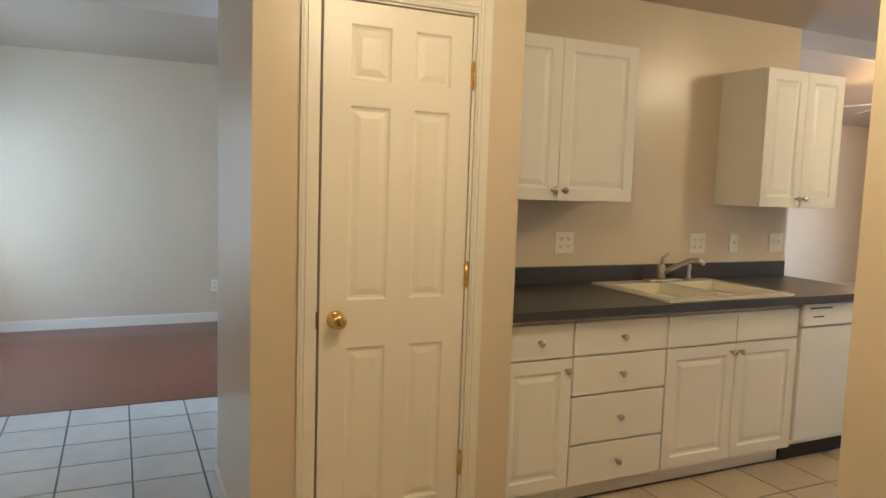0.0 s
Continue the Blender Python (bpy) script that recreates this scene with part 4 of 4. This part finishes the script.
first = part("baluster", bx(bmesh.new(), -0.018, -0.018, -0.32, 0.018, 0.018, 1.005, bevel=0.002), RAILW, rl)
for i in range(58):
    ob = first if i == 0 else new("baluster", first.data)
    ob.parent = rl
    ob.location = (-0.5 + 0.106 * i, 13.565, 0)
for x in (-0.55, 1.25, 4.4, 5.55):
    part("post", bx(bmesh.new(), x - 0.045, 13.61, GROUND - 0.2, x + 0.045, 13.70, 1.01, bevel=0.004), RAILW, rl)

# ---- floors, piece by piece ----
TP = 0.317
TX = 0.296
fl = thing("floor_tiles", "pale square ceramic tile floor in the hall", "tile floor", kind="structure")
kf = thing("floor_kitchen", "tan square ceramic tile floor in the kitchen", "tile floor", kind="structure")


def tile_piece():
    return bx(bmesh.new(), -TX / 2 + 0.0045, -TP / 2 + 0.0045, -0.012, TX / 2 - 0.0045, TP / 2 - 0.0045, 0.0, bevel=0.0015)


ta, tb = part("tile", tile_piece(), TILE, fl), part("tile", tile_piece(), KTILE, kf)
firsts = {"a": ta, "b": tb}
used = set()
for i in range(21):
    for j in range(-4, 14):
        x, y = 2.425 + TX * (i + 0.5), -0.034 + TP * (j + 0.5)
        hall = y < 0.70
        inside = (REAR < y + 0.1 and (y > -0.36 or x < 4.0)) if hall else (4.45 < x < 6.1 and y < 4.2)
        if hall and (y > 0.6 and x > 4.65):
            hall = False
        if not inside and not (0.6 < y < 1.05 and x < 3.9) or x > EAST:
            continue
        k = "a" if (hall or x < 4.0) else "b"
        ob = firsts[k] if k not in used else new("tile", firsts[k].data)
        used.add(k)
        ob.parent = fl if k == "a" else kf
        ob.location = (x, y, random.uniform(-0.0008, 0.0004))
structure(boxpart("threshold", (2.405, REAR, -0.018, 2.424, 0.94, 0.003), FLOORM, bevel=0.001), "thin dark wooden strip between tile and wood floor", "trim")
structure(boxpart("grout_bed", (2.425, REAR, -0.019, EAST, 4.21, -0.0045), GROUT), "dark grout bed under the tiles", "floor")

wf = thing("floor_wood", "glossy dark red mahogany laminate plank floor", "wood floor", kind="structure")
PW, PL = 0.192, 1.21
meshes = {}


def plank_at(x0, x1, y0, y1):
    key = (round(x1 - x0, 4), round(y1 - y0, 4))
    if key not in meshes:
        w, l = key[0] / 2 - 0.0002, key[1] / 2 - 0.0002
        ob = part("plank", bx(bmesh.new(), -w, -l, -0.015, w, l, 0.0), FLOORM, wf)
        meshes[key] = ob.data
    else:
        ob = new("plank", meshes[key])
        ob.parent = wf
    ob.location = ((x0 + x1) / 2, (y0 + y1) / 2, random.uniform(-0.00005, 0.00005))


def planks(X0, X1, Y0, Y1):
    x, k = X0, 0
    while x < X1 - 0.01:
        xe = min(x + PW, X1)
        y = Y0 - (0.0, 0.43, 0.80, 0.22, 0.61)[k % 5]
        while y < Y1 - 0.01:
            a, b = max(y, Y0), min(y + PL, Y1)
            if b - a > 0.02:
                plank_at(x, xe, a, b)
            y += PL
        x, k = xe, k + 1


planks(0.0, 2.405, REAR, 1.50)
planks(0.0, 3.93, 1.50, FAR + 0.01)
planks(3.93, EAST, 4.215, FAR)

_ _ _ _ _ _ _

Copy the material above in full and exactly, skipping pictures.

0.0 s
Continue the Blender Python (bpy) script that recreates this scene with part 4 of 4. This part finishes the script.
first = part("baluster", bx(bmesh.new(), -0.018, -0.018, -0.32, 0.018, 0.018, 1.005, bevel=0.002), RAILW, rl)
for i in range(58):
    ob = first if i == 0 else new("baluster", first.data)
    ob.parent = rl
    ob.location = (-0.5 + 0.106 * i, 13.565, 0)
for x in (-0.55, 1.25, 4.4, 5.55):
    part("post", bx(bmesh.new(), x - 0.045, 13.61, GROUND - 0.2, x + 0.045, 13.70, 1.01, bevel=0.004), RAILW, rl)

# ---- floors, piece by piece ----
TP = 0.317
TX = 0.296
fl = thing("floor_tiles", "pale square ceramic tile floor in the hall", "tile floor", kind="structure")
kf = thing("floor_kitchen", "tan square ceramic tile floor in the kitchen", "tile floor", kind="structure")


def tile_piece():
    return bx(bmesh.new(), -TX / 2 + 0.0045, -TP / 2 + 0.0045, -0.012, TX / 2 - 0.0045, TP / 2 - 0.0045, 0.0, bevel=0.0015)


ta, tb = part("tile", tile_piece(), TILE, fl), part("tile", tile_piece(), KTILE, kf)
firsts = {"a": ta, "b": tb}
used = set()
for i in range(21):
    for j in range(-4, 14):
        x, y = 2.425 + TX * (i + 0.5), -0.034 + TP * (j + 0.5)
        hall = y < 0.70
        inside = (REAR < y + 0.1 and (y > -0.36 or x < 4.0)) if hall else (4.45 < x < 6.1 and y < 4.2)
        if hall and (y > 0.6 and x > 4.65):
            hall = False
        if not inside and not (0.6 < y < 1.05 and x < 3.9) or x > EAST:
            continue
        k = "a" if (hall or x < 4.0) else "b"
        ob = firsts[k] if k not in used else new("tile", firsts[k].data)
        used.add(k)
        ob.parent = fl if k == "a" else kf
        ob.location = (x, y, random.uniform(-0.0008, 0.0004))
structure(boxpart("threshold", (2.405, REAR, -0.018, 2.424, 0.94, 0.003), FLOORM, bevel=0.001), "thin dark wooden strip between tile and wood floor", "trim")
structure(boxpart("grout_bed", (2.425, REAR, -0.019, EAST, 4.21, -0.0045), GROUT), "dark grout bed under the tiles", "floor")

wf = thing("floor_wood", "glossy dark red mahogany laminate plank floor", "wood floor", kind="structure")
PW, PL = 0.192, 1.21
meshes = {}


def plank_at(x0, x1, y0, y1):
    key = (round(x1 - x0, 4), round(y1 - y0, 4))
    if key not in meshes:
        w, l = key[0] / 2 - 0.0002, key[1] / 2 - 0.0002
        ob = part("plank", bx(bmesh.new(), -w, -l, -0.015, w, l, 0.0), FLOORM, wf)
        meshes[key] = ob.data
    else:
        ob = new("plank", meshes[key])
        ob.parent = wf
    ob.location = ((x0 + x1) / 2, (y0 + y1) / 2, random.uniform(-0.00005, 0.00005))


def planks(X0, X1, Y0, Y1):
    x, k = X0, 0
    while x < X1 - 0.01:
        xe = min(x + PW, X1)
        y = Y0 - (0.0, 0.43, 0.80, 0.22, 0.61)[k % 5]
        while y < Y1 - 0.01:
            a, b = max(y, Y0), min(y + PL, Y1)
            if b - a > 0.02:
                plank_at(x, xe, a, b)
            y += PL
        x, k = xe, k + 1


planks(0.0, 2.405, REAR, 1.50)
planks(0.0, 3.93, 1.50, FAR + 0.01)
planks(3.93, EAST, 4.215, FAR)